What are we doing? Are we healing the sick, clothing the naked, feeding the hungry, sheltering the battered, or protecting the disadvantaged? What are we doing in the cause of making this new year into a good year? When we stand before the Ark and dutifully recite and then sing Avinu Malkeinu, we are not just asking God to grant us our wishes like some fairy godmother. We are asking God to give us strength, to partner with us, as we seek to dispossess oppression from its residency in our world. We are asking God to give us the strength to banish hunger from our community. We are asking God to give us the strength to comfort the broken hearted, to welcome the stranger, and to champion the disenfranchised in our society.

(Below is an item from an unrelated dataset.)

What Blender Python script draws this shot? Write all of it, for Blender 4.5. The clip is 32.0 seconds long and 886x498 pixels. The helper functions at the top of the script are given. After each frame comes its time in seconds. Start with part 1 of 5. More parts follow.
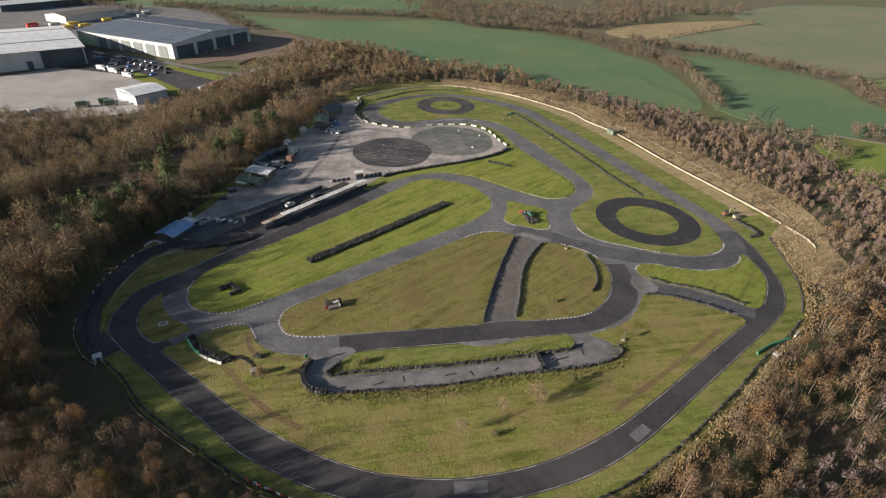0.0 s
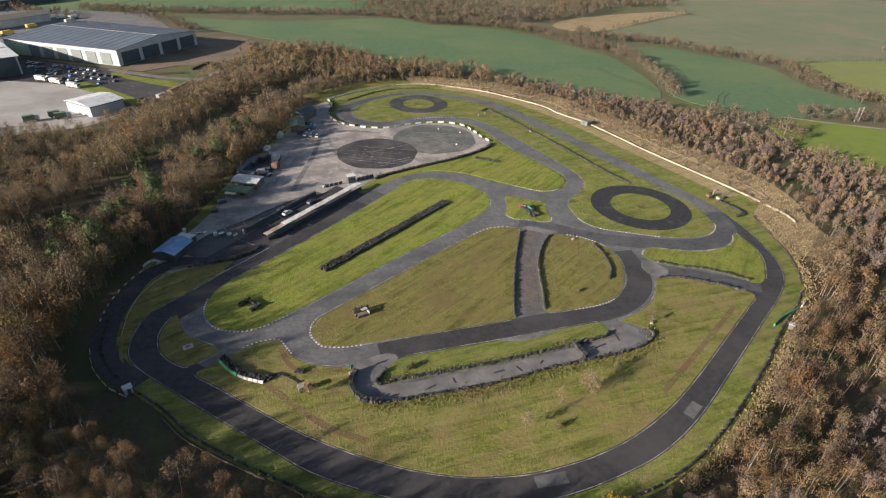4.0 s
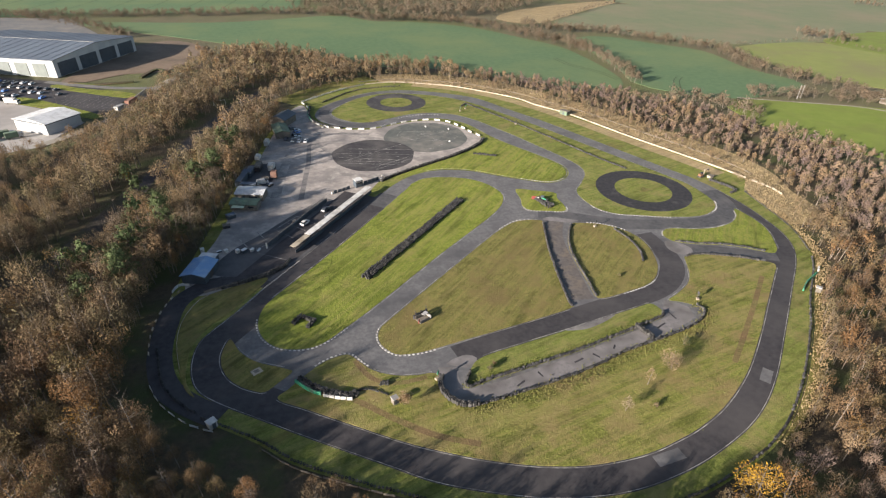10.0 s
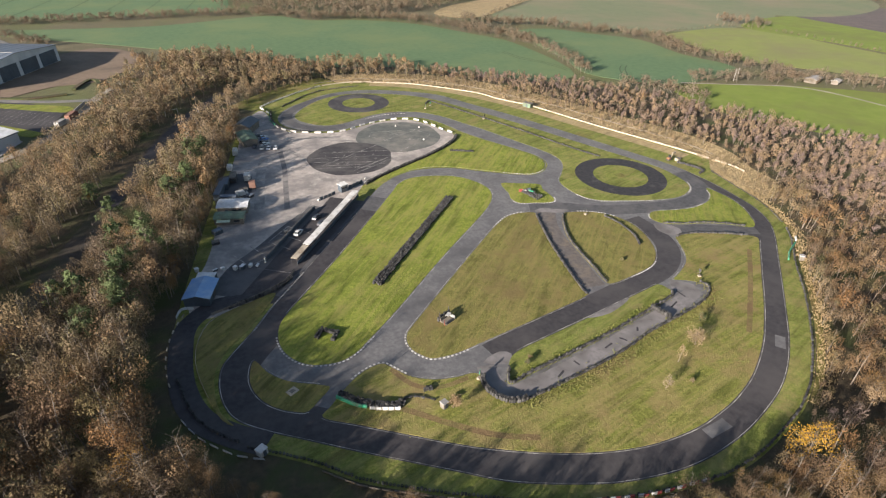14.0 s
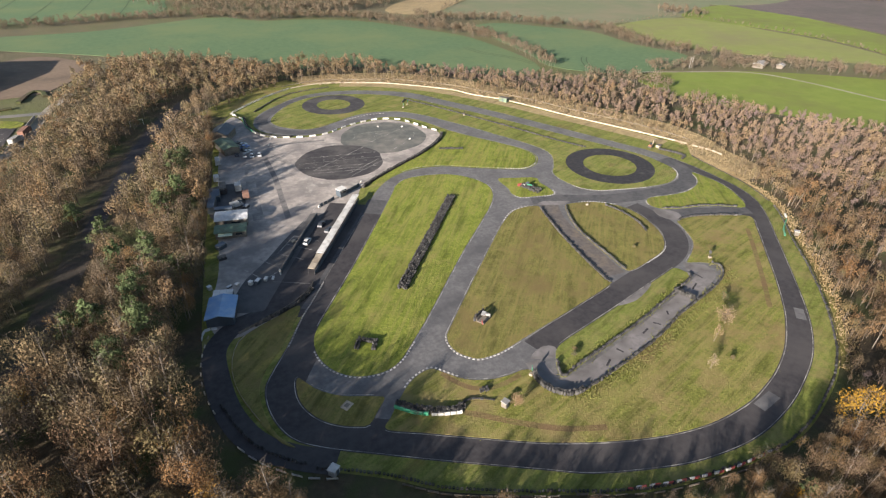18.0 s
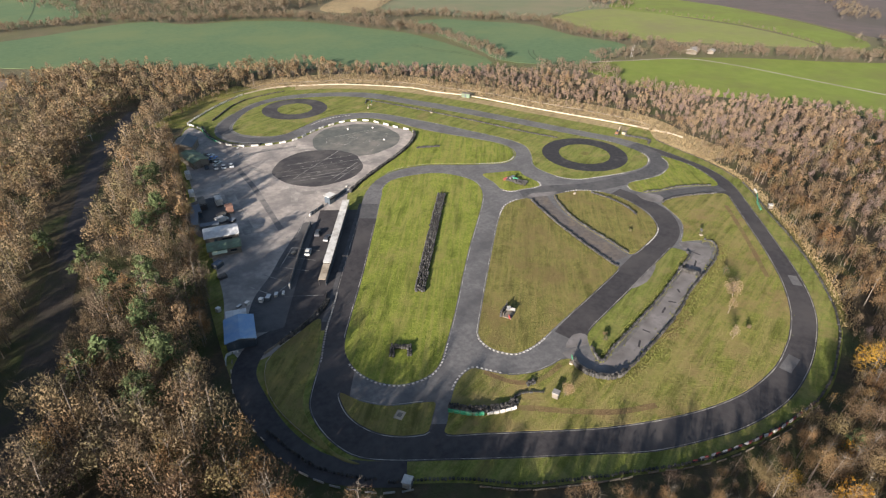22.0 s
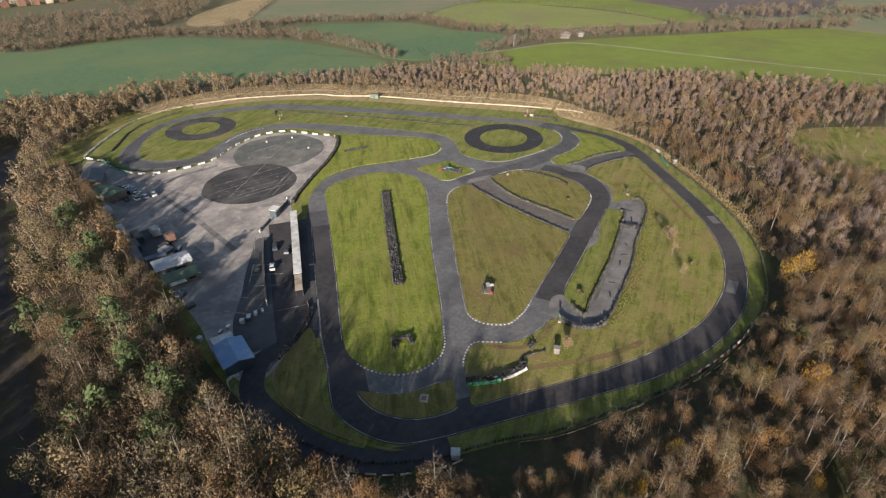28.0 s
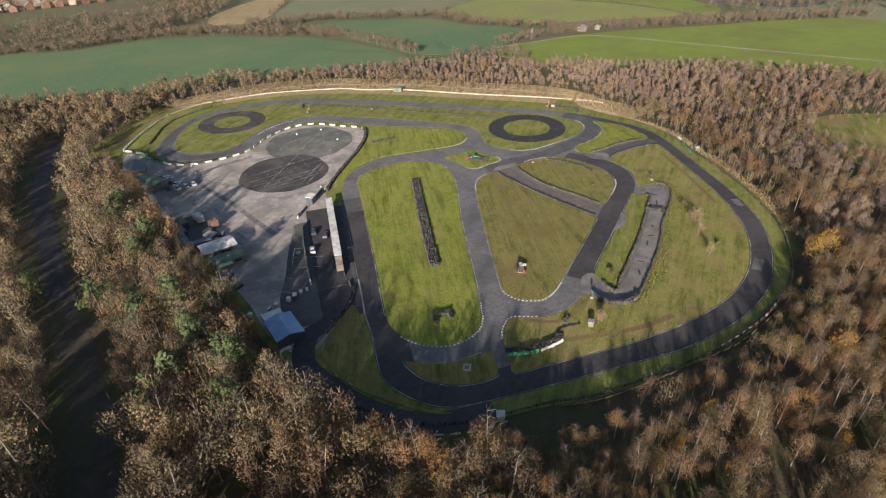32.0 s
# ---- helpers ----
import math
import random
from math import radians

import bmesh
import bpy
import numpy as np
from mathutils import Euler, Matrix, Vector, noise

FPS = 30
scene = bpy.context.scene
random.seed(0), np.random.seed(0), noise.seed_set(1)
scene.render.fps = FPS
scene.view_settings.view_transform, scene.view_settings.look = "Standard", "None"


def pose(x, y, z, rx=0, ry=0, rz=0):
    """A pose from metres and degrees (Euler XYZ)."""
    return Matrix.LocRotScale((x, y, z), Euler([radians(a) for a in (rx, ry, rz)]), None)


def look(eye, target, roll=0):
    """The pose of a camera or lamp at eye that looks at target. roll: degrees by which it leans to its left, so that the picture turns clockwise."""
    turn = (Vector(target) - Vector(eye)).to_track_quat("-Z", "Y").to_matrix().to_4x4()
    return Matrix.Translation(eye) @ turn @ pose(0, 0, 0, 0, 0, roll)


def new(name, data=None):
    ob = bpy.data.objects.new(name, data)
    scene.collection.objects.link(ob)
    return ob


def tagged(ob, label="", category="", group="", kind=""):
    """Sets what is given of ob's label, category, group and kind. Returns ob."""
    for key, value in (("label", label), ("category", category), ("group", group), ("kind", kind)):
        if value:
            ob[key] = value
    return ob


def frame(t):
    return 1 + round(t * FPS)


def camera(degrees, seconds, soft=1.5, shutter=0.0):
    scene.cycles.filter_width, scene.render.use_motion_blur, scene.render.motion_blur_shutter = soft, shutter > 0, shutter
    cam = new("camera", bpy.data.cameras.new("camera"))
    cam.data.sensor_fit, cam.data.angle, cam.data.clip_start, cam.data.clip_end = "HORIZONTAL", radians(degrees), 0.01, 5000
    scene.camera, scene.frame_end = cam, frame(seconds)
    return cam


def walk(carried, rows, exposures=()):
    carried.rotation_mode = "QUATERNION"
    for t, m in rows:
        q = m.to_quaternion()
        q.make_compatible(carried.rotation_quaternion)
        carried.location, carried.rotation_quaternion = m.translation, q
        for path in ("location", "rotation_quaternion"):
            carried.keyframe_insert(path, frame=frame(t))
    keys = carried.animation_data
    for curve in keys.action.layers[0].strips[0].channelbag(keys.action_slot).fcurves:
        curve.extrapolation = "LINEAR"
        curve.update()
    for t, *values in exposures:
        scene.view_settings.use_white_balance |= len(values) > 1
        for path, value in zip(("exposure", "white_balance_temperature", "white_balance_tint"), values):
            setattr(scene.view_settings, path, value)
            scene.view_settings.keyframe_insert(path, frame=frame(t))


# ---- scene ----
cam = camera(79.4, 32.0, soft=1.25)
METRES, EYE, TILT, LEAN, TURN = 160.0, 90.8, -0.1, 0.8, 0.0
ROWS = [
    (0.0, 0.0, 0.0, 0.0, 1.61, -31.53, -2.63),
    (0.5, -0.0181, -0.0005, 0.0002, 0.83, -31.53, -2.64),
    (1.0, -0.036, -0.0004, 0.0, -0.02, -31.54, -2.63),
    (1.5, -0.0538, 0.0004, -0.0002, -1.1, -31.55, -2.62),
    (2.0, -0.071, 0.0011, -0.0009, -2.12, -31.54, -2.55),
    (2.5, -0.0889, 0.0021, -0.0015, -3.05, -31.54, -2.5),
    (3.0, -0.1065, 0.0037, -0.0017, -3.96, -31.55, -2.46),
    (3.5, -0.1236, 0.0057, -0.0018, -4.86, -31.56, -2.43),
    (5.5, -0.1944, 0.0156, -0.0028, -7.68, -31.6, -2.34),
    (6.0, -0.2118, 0.0185, -0.0028, -8.46, -31.61, -2.31),
    (6.5, -0.2291, 0.0216, -0.0028, -9.04, -31.62, -2.27),
    (7.0, -0.2462, 0.0249, -0.003, -9.5, -31.65, -2.25),
    (7.5, -0.2631, 0.0282, -0.0032, -10.02, -31.68, -2.2),
    (8.0, -0.2802, 0.0318, -0.0034, -10.59, -31.72, -2.18),
    (8.5, -0.2968, 0.0356, -0.0037, -11.35, -31.72, -2.16),
    (9.0, -0.3122, 0.0394, -0.0038, -12.3, -31.72, -2.12),
    (9.5, -0.329, 0.0437, -0.0038, -13.37, -31.74, -2.1),
    (10.0, -0.3457, 0.0486, -0.0039, -14.42, -31.76, -2.07),
    (10.5, -0.362, 0.0538, -0.0039, -15.5, -31.77, -2.05),
    (11.0, -0.3781, 0.0592, -0.0041, -16.41, -31.78, -2.0),
    (11.5, -0.3942, 0.0651, -0.004, -17.41, -31.81, -1.98),
    (12.0, -0.4104, 0.0712, -0.0043, -18.39, -31.82, -1.94),
    (12.5, -0.426, 0.0777, -0.0041, -19.47, -31.84, -1.88),
    (13.0, -0.4417, 0.0843, -0.0041, -20.51, -31.87, -1.83),
    (13.5, -0.4577, 0.0912, -0.0043, -21.66, -31.89, -1.78),
    (14.0, -0.4732, 0.0986, -0.0045, -22.63, -31.92, -1.73),
    (14.5, -0.4887, 0.1062, -0.0047, -23.53, -31.94, -1.68),
    (16.5, -0.5506, 0.1402, -0.0059, -27.41, -32.03, -1.54),
    (17.0, -0.5658, 0.1493, -0.0062, -28.27, -32.07, -1.48),
    (17.5, -0.5809, 0.1589, -0.0064, -29.08, -32.08, -1.46),
    (18.0, -0.5959, 0.1689, -0.0067, -29.61, -32.09, -1.45),
    (18.5, -0.6106, 0.1786, -0.0068, -30.43, -32.12, -1.43),
    (19.0, -0.6254, 0.1886, -0.0071, -31.43, -32.13, -1.38),
    (19.5, -0.64, 0.199, -0.0071, -32.49, -32.16, -1.33),
    (20.0, -0.6546, 0.2095, -0.0073, -33.55, -32.18, -1.31),
    (20.5, -0.6691, 0.2202, -0.0073, -34.59, -32.19, -1.26),
    (21.0, -0.6835, 0.2309, -0.0074, -35.69, -32.21, -1.2),
    (21.5, -0.6976, 0.2419, -0.0073, -36.9, -32.22, -1.19),
    (22.0, -0.7117, 0.2533, -0.0074, -38.07, -32.24, -1.16),
    (22.5, -0.7254, 0.2645, -0.0072, -39.52, -32.27, -1.13),
    (23.0, -0.7391, 0.2761, -0.0072, -41.04, -32.28, -1.12),
    (23.5, -0.7523, 0.2877, -0.007, -42.64, -32.3, -1.08),
    (24.0, -0.7654, 0.2995, -0.0067, -44.78, -32.34, -1.0),
    (24.5, -0.7769, 0.3104, -0.0064, -46.43, -32.35, -0.82),
    (26.5, -0.8124, 0.3264, -0.0068, -49.33, -32.13, 0.17),
    (27.0, -0.822, 0.3259, -0.0067, -50.19, -32.06, 0.37),
    (27.5, -0.8324, 0.3242, -0.0066, -51.47, -32.0, 0.52),
    (28.0, -0.8435, 0.3229, -0.0064, -52.71, -32.02, 0.61),
    (28.5, -0.8551, 0.3225, -0.0064, -53.05, -32.02, 0.63),
    (29.0, -0.8666, 0.3229, -0.0065, -52.9, -32.05, 0.67),
    (29.5, -0.8778, 0.3238, -0.0066, -52.73, -32.08, 0.72),
    (30.0, -0.888, 0.3258, -0.0067, -52.6, -32.13, 0.8),
    (30.5, -0.8962, 0.3279, -0.007, -52.51, -32.17, 0.94),
    (31.0, -0.9025, 0.3287, -0.0075, -52.36, -32.21, 1.13),
    (31.5, -0.9084, 0.3285, -0.008, -52.14, -32.24, 1.32),
    (32.0, -0.9133, 0.327, -0.0082, -51.97, -32.25, 1.51),
]
EXPOSURES = [(t, stops, 6500, 14.0) for t, stops in ((0.0, 1.25), (4.0, 1.40), (9.0, 1.68), (19.0, 1.8), (23.0, 1.66), (28.0, 1.38), (32.0, 1.38))]
walk(cam, [(t, pose(0, 0, EYE, TILT, LEAN, TURN) @ pose(METRES * x, METRES * y, METRES * z, 90 + pitch, roll, yaw)) for t, x, y, z, yaw, pitch, roll in ROWS],
     exposures=EXPOSURES)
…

All of this leads us to the following question about the imagery associated with the Days of Awe. I have no doubt that there is a Book of Life. Each one of us, as we live our lives in the coming year, just as we did in the last year, and the year before that, fill in the blank space on the pages allotted us. Therefore, each of us must ask what signature are we adding for ourselves at the end of the pages in the Book of Life? Will that signature attest to the fact that there is yet some measure of kindness in the stone encased hearts that beat within our chests? Counting today, because it is never too soon to start, we have ten days to decide. We have ten days before the sentence is sealed. We have ten days to change for the better. The sound of the Shofar is meant to awaken awareness in us. May it open our eyes on this day to all of the possibilities that exist to make our lives, and the lives of our families better. May these Days of Awe with their story of Abraham’s triumph over inertia and common expectations, motivate all of us, as they have never done before, to seal our places by our own hands, in the book of life, blessing and peace. Amen.